Possible explanations for the higher stroke rates in African Americans are a higher prevalence of hypertension and diabetes, higher rates of smoking among the young population, and a lower and more stressful socioeconomic lifestyle, according to the study authors.

A stroke occurs when blood flow to the brain is cut off. In order to lend urgency to the public education message that stroke is a treatable condition, some organizations have been calling stroke a "brain attack." Stroke remains the third leading cause of death in this country after heart disease and cancer, and the leading cause of adult disability.

On February 6, 1998, Dr. Broderick and his colleagues will present their results at a press conference in Orlando at the 23rd International Joint Conference on Stroke and Cerebral Circulation sponsored by the American Heart Association.

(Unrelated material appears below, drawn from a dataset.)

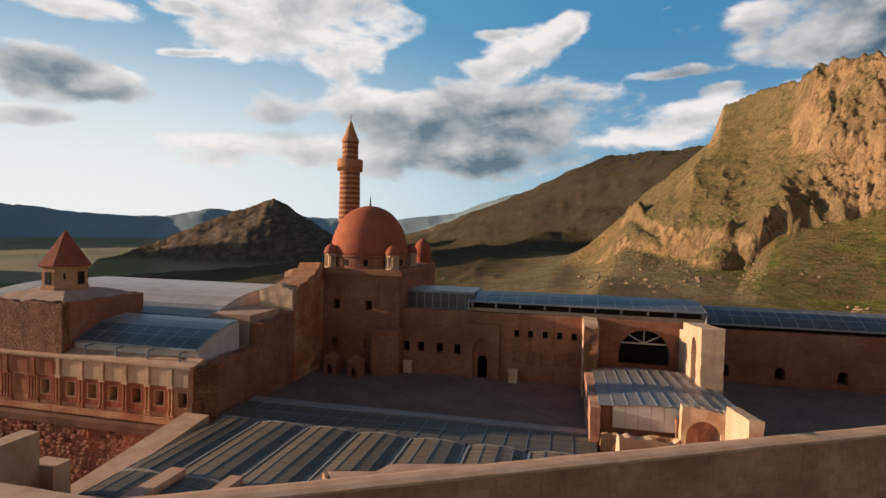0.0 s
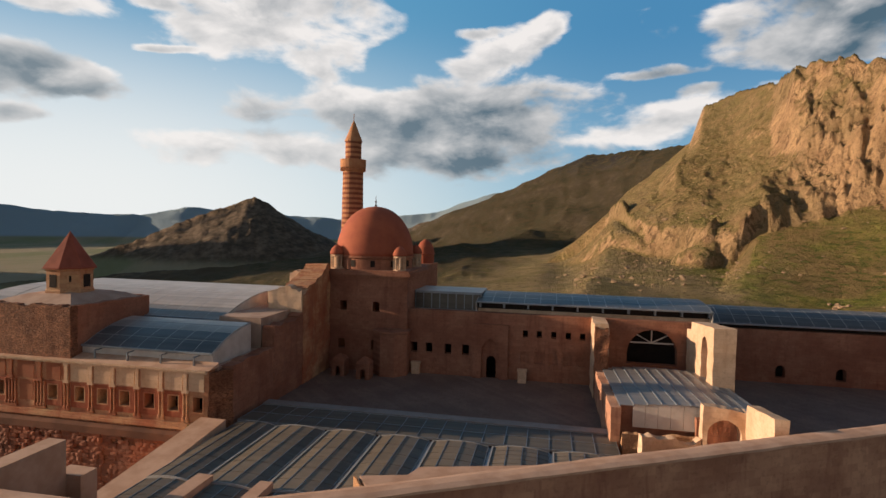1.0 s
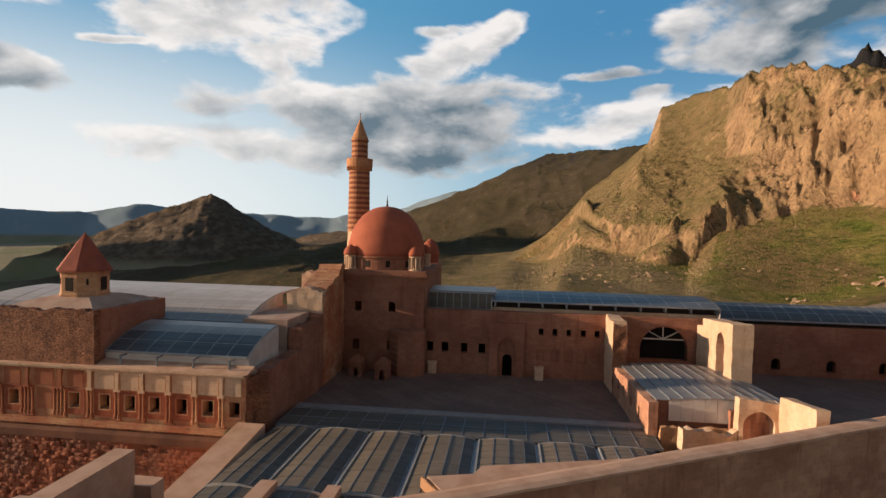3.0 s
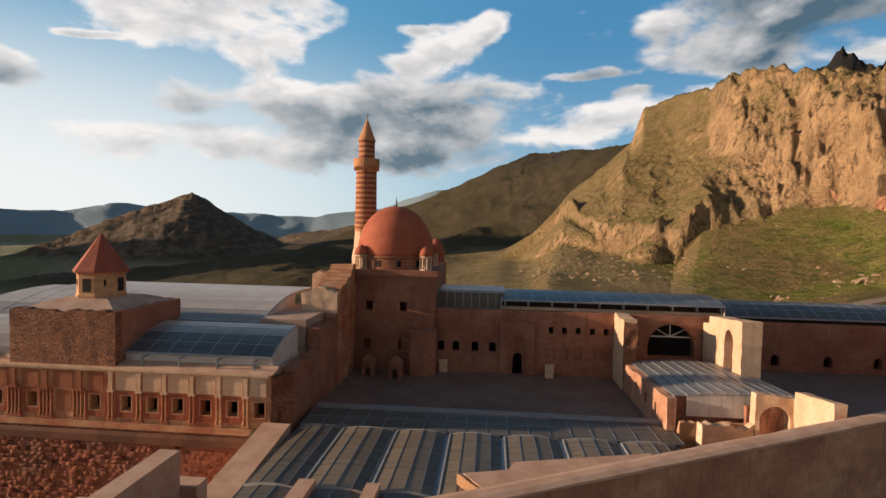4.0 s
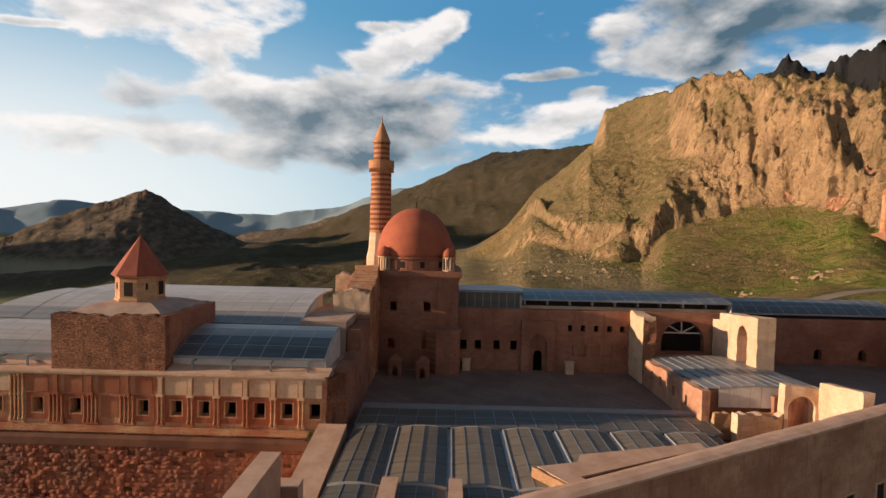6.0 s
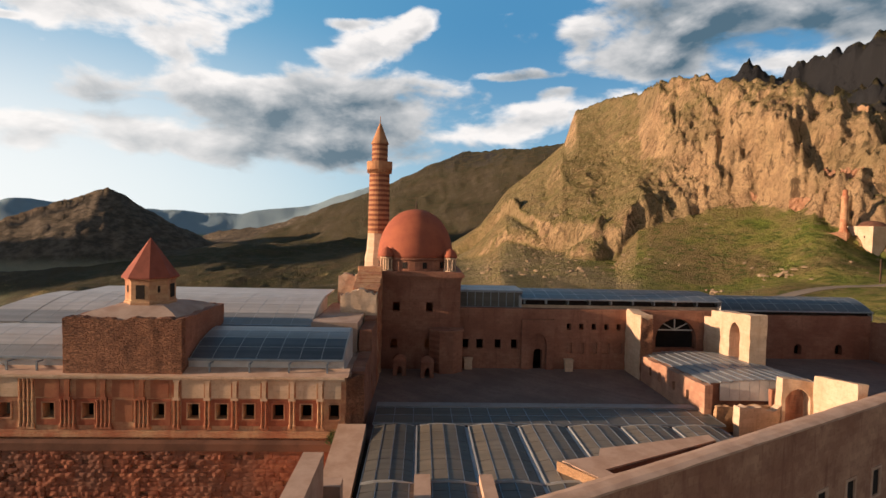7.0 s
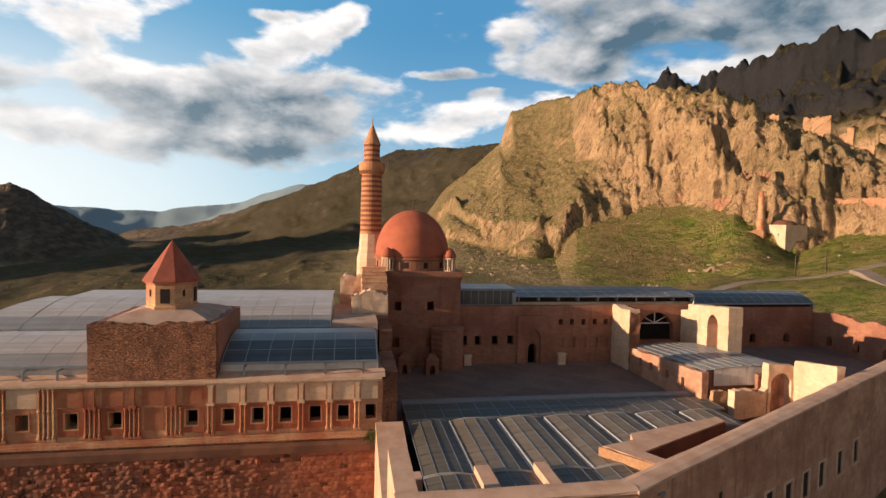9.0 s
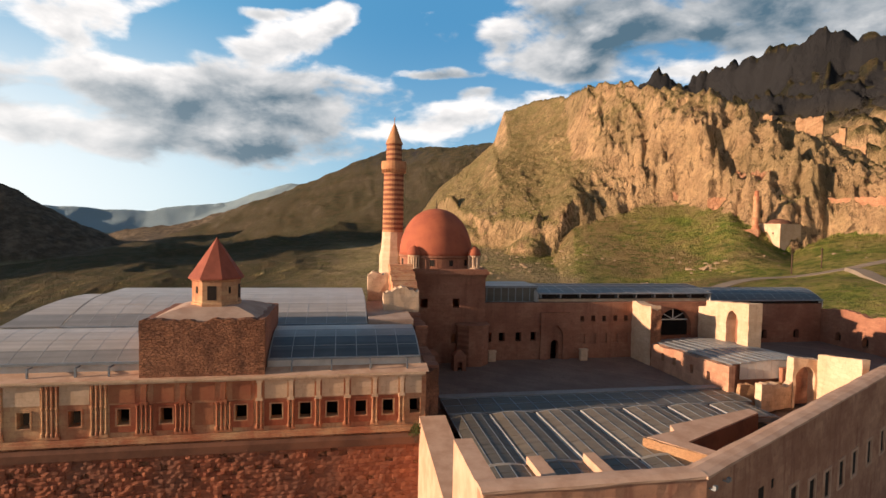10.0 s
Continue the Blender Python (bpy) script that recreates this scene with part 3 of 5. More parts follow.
    rock = n.mix(n.math("MULTIPLY", n.step(n4, 0.52, 0.62), 0.85), rock, (0.13, 0.08, 0.05))
    rock = n.mix(n.math("MULTIPLY", n.step(n3, 0.45, 0.7), 0.55), rock, (0.15, 0.10, 0.06))
    rock = n.mix(n.math("MULTIPLY", n.step(n1, 0.46, 0.60), 0.45), rock, (0.20, 0.17, 0.075))
    rock = n.mix(n.math("MULTIPLY", n.math("MULTIPLY", turfy, n.step(n3, 0.26, 0.50)), 0.85), rock, n.mix(n.step(n2, 0.4, 0.6), (0.19, 0.165, 0.062), (0.28, 0.205, 0.095)))
    # far rock; cloud shade is put into its colour, deepest on the high crest
    slate_shade = n.mix(n.step(s.outputs[0], -600.0, -250.0), n.mix(n.step(n2, 0.35, 0.65), (0.24, 0.185, 0.135), (0.12, 0.097, 0.075)), n.mix(n.step(n2, 0.35, 0.65), (0.125, 0.098, 0.062), (0.075, 0.062, 0.044)))
    slate_shade = n.mix(n.step(s.outputs[2], 150.0, 240.0), slate_shade, (0.034, 0.034, 0.037))
    rock = n.mix(n.step(n.vec("LENGTH", n.vec("MULTIPLY", pos, (1, 1, 0))), 850.0, 980.0), rock, slate_shade)
    steep = n.math("ADD", up, n.math("MULTIPLY", n.math("SUBTRACT", n3, 0.5), 0.35))
    steep = n.math("ADD", steep, n.math("MULTIPLY", n.math("SUBTRACT", n2, 0.5), 0.3))
    dry = n.mix(n.step(n3, 0.4, 0.65), (0.25, 0.185, 0.085), (0.18, 0.15, 0.055))
    grass = n.mix(n.math("MULTIPLY", n.step(n.math("ADD", s.outputs[2], n.math("MULTIPLY", n2, 60.0)), 44.0, 74.0), 0.85), grass, dry)
    west = n.step(n.math("SUBTRACT", s.outputs[0], n.math("MULTIPLY", n2, 40.0)), 75.0, 45.0)
    scree = n.mix(n.step(n3, 0.52, 0.66), n.mix(n.step(n2, 0.4, 0.6), (0.25, 0.205, 0.095), (0.33, 0.255, 0.145)), (0.075, 0.055, 0.03))
    grass = n.mix(n.math("MULTIPLY", west, 0.9), grass, scree)
    grass = n.mix(away, grass, heath_shade)
    steep = n.math("ADD", steep, n.math("MULTIPLY", n.step(n.math("ADD", s.outputs[2], n.math("MULTIPLY", n2, 30.0)), 62.0, 28.0), n.math("MULTIPLY", n.step(s.outputs[0], 105.0, 180.0), 0.30)))
    steep = n.math("SUBTRACT", steep, n.math("MULTIPLY", n.math("MULTIPLY", n.step(s.outputs[0], 190.0, 110.0), n.step(s.outputs[0], 20.0, 60.0)), 0.02))
    c = n.mix(n.step(steep, 0.95, 0.78), grass, rock)
    # the plain in the distance is pale, flat and green
    flat = n.mix(n.step(n.noise(n.vec("MULTIPLY", pos, (1.0, 0.35, 1.0)), 0.004, 4), 0.4, 0.62), (0.25, 0.27, 0.15), (0.36, 0.32, 0.22))
    c = n.mix(n.math("MULTIPLY", n.step(s.outputs[2], -55.0, -76.0), 0.9), c, flat)
    # distant ranges: aerial haze put into the base colour as blue-grey
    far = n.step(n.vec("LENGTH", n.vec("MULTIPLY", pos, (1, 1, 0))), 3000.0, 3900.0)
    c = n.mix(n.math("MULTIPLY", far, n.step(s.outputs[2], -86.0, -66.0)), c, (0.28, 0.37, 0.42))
    h = n.math("ADD", n.math("ADD", n.math("MULTIPLY", n2, 3.0), n.math("MULTIPLY", n3, 1.8)), n.math("MULTIPLY", n4, 2.6))
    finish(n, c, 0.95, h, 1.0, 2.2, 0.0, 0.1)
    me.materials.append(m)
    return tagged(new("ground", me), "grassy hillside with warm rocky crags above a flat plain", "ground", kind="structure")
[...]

The NINDS, one of the National Institutes of Health located in Bethesda, Maryland, is the nation?s leading supporter of research on the brain and nervous system and a lead agency for the Congressionally designated Decade of the Brain.

(1) Broderick, J., Brott, T., Kothari, R., Miller, R., Khoury, J., Pancioli, A., Gebel, J., Mills, D., Minneci, L., and Shukla, R. "The Greater Cincinnati / Northern Kentucky Stroke Study: Preliminary First-Ever and Total Incidence Rates of Stroke Among Blacks." Stroke, Vol. 29, No. 2; February 1998.